Penyebab lain, menurut Ketua Asosiasi Perusahaan Perjalanan Wisata Indonesia (ASITA) Bali, I Ketut Ardana, adalah karena banyaknya jumlah penduduk China dan pertumbuhan ekonomi yang bagus di negara Tirai Bambu itu.
Ardana menerangkan total jumlah penduduk China sekitar 1,4 miliar. Penduduk yang sudah jalan-jalan ke luar negeri mencapai 250 juta.
“Kalau kita ngomong satu persen saja turis China yang wisata ke Indonesia, maka setidaknya ada 2,5 juta. Nah, sekarang baru 1,5 juta. Belum ada satu persen,” lanjutnya.
Karena itu, tambah Ardana, jumlah turis China akan terus bertambah ke Bali seiring kian bagusnya ekonomi negara tersebut.
Sejumlah masalah
Meskipun demikian, peningkatan jumlah turis China ke Bali juga dianggap mendatangkan sejumlah masalah.

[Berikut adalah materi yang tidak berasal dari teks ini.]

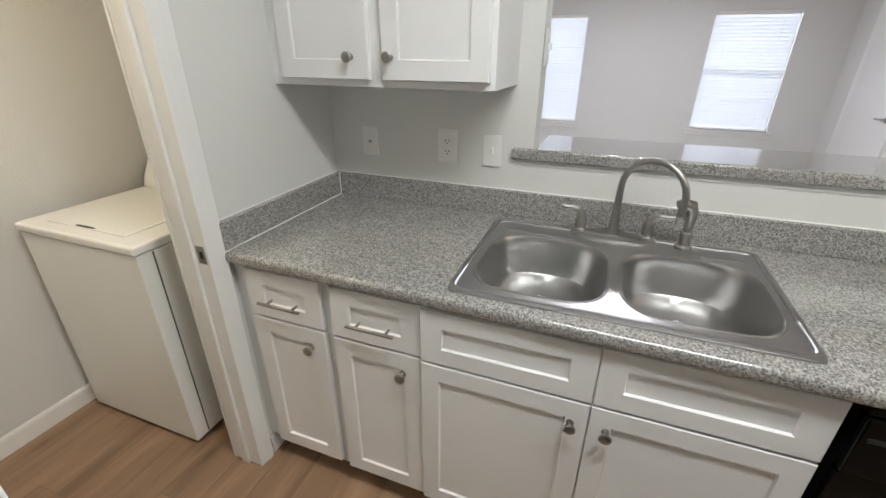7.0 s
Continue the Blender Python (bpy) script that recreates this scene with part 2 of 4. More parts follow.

Elsye Deliana, pemilik agen perjalanan khusus China Star Tour, mengatakan banyaknya turis China yang datang tersebut memicu terjadinya perang harga antara sesama agen perjalanan.
“Kasarnya, Bali dijual sangat murah di China oleh agen-agen tertentu. Ini sudah tidak sehat,” kata Ketua Bali Liang, anggota ASITA khusus turis China ini.
Menurut Ardana, perang harga terjadi juga karena Bali sudah kelebihan jumlah kamar sehingga satu sama lain menawarkan tarif semurah mungkin.
“Mereka seperti di medan perang. Itu dimanfaatkan agen-agen turis China,” katanya.
Bahkan ada hotel Bintang 3 yang menjual kamarnya seharga Rp200.000 – Rp250.000 per malam termasuk sarapan.
“Tidak ada di dunia harga segitu,”ujarnya.
Elsye membenarkan hal itu. Dia mencontohkan, pada 2017, paket per turis untuk perjalanan selama lima hari Rp2 juta. Tahun ini, ada yang menjual seharga Rp1,5 juta.
“Bahkan ada yang hanya menjual Rp600 ribu sudah termasuk makan lima hari selama di Bali,” katanya.
Kurang pemandu
Masalah lain adalah kurangnya pemandu berbahasa China. Menurut Yuniartha, saat ini pemandu berbahasa Mandarin di Bali berjumlah sekitar 1.400.
Dengan jumlah turis China yang mencapai lebih dari 1,4 juta pada 2017, berarti perbandingan seorang pemandu menangani 100 turis. Jumlah itu masih belum seimbang.
“Orang Bali sedikit yang mau belajar bahasa Mandarin karena merasa sulit. Akhirnya banyak guide dari luar Bali, seperti Tanjung Pinang, Batam, Medan, dan lain-lain datang,” katanya.
Masalahnya, lanjut Yuniartha, Bali selalu menegaskan sebagai pariwisata budaya. Di sisi lain para pemandu belum tentu bisa menceritakan budaya Bali karena mereka bukan orang Bali.
“Mereka (pemandu wisata dari luar Bali) tidak paham budaya Bali. Untuk itu perlu ada uji budaya dulu. Setelah lulus uji budaya, baru bisa jadi guide,” tegasnya.
Kekhawatiran lain akibat membanjirnya turis China adalah Bali semakin terjebak pada pariwisata massal padahal, menurut Ardana, Bali termasuk pulau kecil sehingga wisatawan perlu dibatasi.
“Ke depan, kita harus selektif. Carilah turis China yang menginap di hotel bintang lima, bukan tiga. Kalau sudah bisa begitu, secara otomatis akan tersaring turis yang berkualitas,” tuturnya.